• Source material:

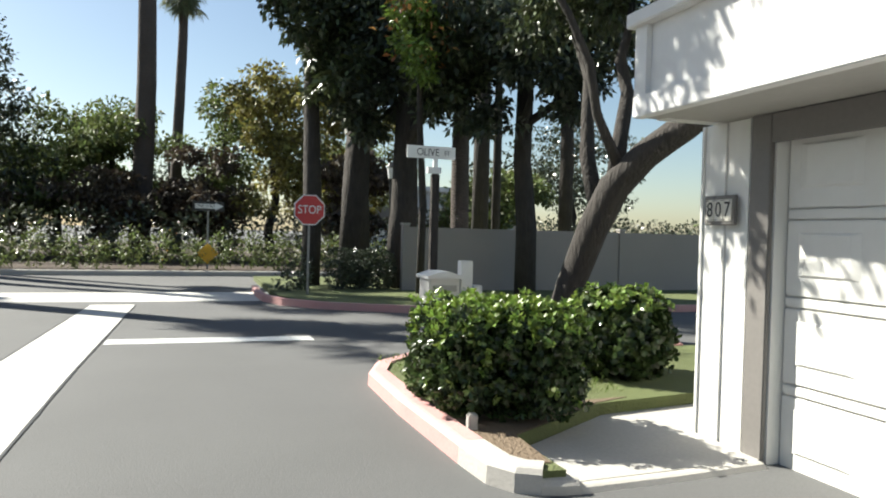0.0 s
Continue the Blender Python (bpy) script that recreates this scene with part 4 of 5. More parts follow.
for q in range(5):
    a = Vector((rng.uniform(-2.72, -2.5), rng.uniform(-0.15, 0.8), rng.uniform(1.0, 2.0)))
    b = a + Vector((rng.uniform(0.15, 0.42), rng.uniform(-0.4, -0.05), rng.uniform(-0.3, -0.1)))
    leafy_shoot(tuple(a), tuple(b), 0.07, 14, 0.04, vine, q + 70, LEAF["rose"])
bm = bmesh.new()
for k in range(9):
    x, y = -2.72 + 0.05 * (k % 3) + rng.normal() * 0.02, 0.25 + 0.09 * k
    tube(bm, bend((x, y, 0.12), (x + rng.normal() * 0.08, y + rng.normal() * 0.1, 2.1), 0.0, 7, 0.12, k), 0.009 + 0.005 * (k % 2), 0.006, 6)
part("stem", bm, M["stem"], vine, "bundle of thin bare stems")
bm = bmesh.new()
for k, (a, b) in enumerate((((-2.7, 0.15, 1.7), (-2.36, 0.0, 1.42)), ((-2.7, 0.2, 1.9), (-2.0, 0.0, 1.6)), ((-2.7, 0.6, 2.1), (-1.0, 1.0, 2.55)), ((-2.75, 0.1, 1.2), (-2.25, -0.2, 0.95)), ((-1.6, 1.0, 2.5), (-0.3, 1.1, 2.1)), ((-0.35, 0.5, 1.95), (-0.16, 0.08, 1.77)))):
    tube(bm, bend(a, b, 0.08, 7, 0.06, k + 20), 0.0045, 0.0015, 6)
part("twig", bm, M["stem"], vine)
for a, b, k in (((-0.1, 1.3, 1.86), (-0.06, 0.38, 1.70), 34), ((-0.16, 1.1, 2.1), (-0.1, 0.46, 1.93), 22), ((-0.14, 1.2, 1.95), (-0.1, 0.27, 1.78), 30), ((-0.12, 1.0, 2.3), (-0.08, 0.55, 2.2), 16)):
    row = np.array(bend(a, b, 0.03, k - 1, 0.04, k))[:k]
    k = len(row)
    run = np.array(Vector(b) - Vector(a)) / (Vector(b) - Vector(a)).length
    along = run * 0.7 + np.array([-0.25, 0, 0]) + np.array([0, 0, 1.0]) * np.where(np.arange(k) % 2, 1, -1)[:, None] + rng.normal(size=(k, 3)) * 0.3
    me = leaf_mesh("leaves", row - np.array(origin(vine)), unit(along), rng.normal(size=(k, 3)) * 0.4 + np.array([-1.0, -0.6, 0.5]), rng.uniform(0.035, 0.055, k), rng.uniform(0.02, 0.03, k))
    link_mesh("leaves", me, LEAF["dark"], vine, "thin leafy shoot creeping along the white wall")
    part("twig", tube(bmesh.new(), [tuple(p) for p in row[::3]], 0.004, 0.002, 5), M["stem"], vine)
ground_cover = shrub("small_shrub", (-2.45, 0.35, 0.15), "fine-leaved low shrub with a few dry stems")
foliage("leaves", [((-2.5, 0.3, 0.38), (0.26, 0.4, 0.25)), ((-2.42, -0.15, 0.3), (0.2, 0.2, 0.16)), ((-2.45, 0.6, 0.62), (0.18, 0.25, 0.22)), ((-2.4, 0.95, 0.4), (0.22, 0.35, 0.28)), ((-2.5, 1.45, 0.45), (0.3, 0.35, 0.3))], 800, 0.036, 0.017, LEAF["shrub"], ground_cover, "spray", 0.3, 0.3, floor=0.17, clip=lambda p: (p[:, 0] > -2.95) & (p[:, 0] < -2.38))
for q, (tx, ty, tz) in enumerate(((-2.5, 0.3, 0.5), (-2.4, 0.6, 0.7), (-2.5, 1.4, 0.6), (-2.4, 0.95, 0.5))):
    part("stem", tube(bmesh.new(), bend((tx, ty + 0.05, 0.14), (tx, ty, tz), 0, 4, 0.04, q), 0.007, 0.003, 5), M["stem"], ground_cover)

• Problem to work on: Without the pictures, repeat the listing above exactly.

• Exercise result:
0.0 s
Continue the Blender Python (bpy) script that recreates this scene with part 4 of 5. More parts follow.
for q in range(5):
    a = Vector((rng.uniform(-2.72, -2.5), rng.uniform(-0.15, 0.8), rng.uniform(1.0, 2.0)))
    b = a + Vector((rng.uniform(0.15, 0.42), rng.uniform(-0.4, -0.05), rng.uniform(-0.3, -0.1)))
    leafy_shoot(tuple(a), tuple(b), 0.07, 14, 0.04, vine, q + 70, LEAF["rose"])
bm = bmesh.new()
for k in range(9):
    x, y = -2.72 + 0.05 * (k % 3) + rng.normal() * 0.02, 0.25 + 0.09 * k
    tube(bm, bend((x, y, 0.12), (x + rng.normal() * 0.08, y + rng.normal() * 0.1, 2.1), 0.0, 7, 0.12, k), 0.009 + 0.005 * (k % 2), 0.006, 6)
part("stem", bm, M["stem"], vine, "bundle of thin bare stems")
bm = bmesh.new()
for k, (a, b) in enumerate((((-2.7, 0.15, 1.7), (-2.36, 0.0, 1.42)), ((-2.7, 0.2, 1.9), (-2.0, 0.0, 1.6)), ((-2.7, 0.6, 2.1), (-1.0, 1.0, 2.55)), ((-2.75, 0.1, 1.2), (-2.25, -0.2, 0.95)), ((-1.6, 1.0, 2.5), (-0.3, 1.1, 2.1)), ((-0.35, 0.5, 1.95), (-0.16, 0.08, 1.77)))):
    tube(bm, bend(a, b, 0.08, 7, 0.06, k + 20), 0.0045, 0.0015, 6)
part("twig", bm, M["stem"], vine)
for a, b, k in (((-0.1, 1.3, 1.86), (-0.06, 0.38, 1.70), 34), ((-0.16, 1.1, 2.1), (-0.1, 0.46, 1.93), 22), ((-0.14, 1.2, 1.95), (-0.1, 0.27, 1.78), 30), ((-0.12, 1.0, 2.3), (-0.08, 0.55, 2.2), 16)):
    row = np.array(bend(a, b, 0.03, k - 1, 0.04, k))[:k]
    k = len(row)
    run = np.array(Vector(b) - Vector(a)) / (Vector(b) - Vector(a)).length
    along = run * 0.7 + np.array([-0.25, 0, 0]) + np.array([0, 0, 1.0]) * np.where(np.arange(k) % 2, 1, -1)[:, None] + rng.normal(size=(k, 3)) * 0.3
    me = leaf_mesh("leaves", row - np.array(origin(vine)), unit(along), rng.normal(size=(k, 3)) * 0.4 + np.array([-1.0, -0.6, 0.5]), rng.uniform(0.035, 0.055, k), rng.uniform(0.02, 0.03, k))
    link_mesh("leaves", me, LEAF["dark"], vine, "thin leafy shoot creeping along the white wall")
    part("twig", tube(bmesh.new(), [tuple(p) for p in row[::3]], 0.004, 0.002, 5), M["stem"], vine)
ground_cover = shrub("small_shrub", (-2.45, 0.35, 0.15), "fine-leaved low shrub with a few dry stems")
foliage("leaves", [((-2.5, 0.3, 0.38), (0.26, 0.4, 0.25)), ((-2.42, -0.15, 0.3), (0.2, 0.2, 0.16)), ((-2.45, 0.6, 0.62), (0.18, 0.25, 0.22)), ((-2.4, 0.95, 0.4), (0.22, 0.35, 0.28)), ((-2.5, 1.45, 0.45), (0.3, 0.35, 0.3))], 800, 0.036, 0.017, LEAF["shrub"], ground_cover, "spray", 0.3, 0.3, floor=0.17, clip=lambda p: (p[:, 0] > -2.95) & (p[:, 0] < -2.38))
for q, (tx, ty, tz) in enumerate(((-2.5, 0.3, 0.5), (-2.4, 0.6, 0.7), (-2.5, 1.4, 0.6), (-2.4, 0.95, 0.5))):
    part("stem", tube(bmesh.new(), bend((tx, ty + 0.05, 0.14), (tx, ty, tz), 0, 4, 0.04, q), 0.007, 0.003, 5), M["stem"], ground_cover)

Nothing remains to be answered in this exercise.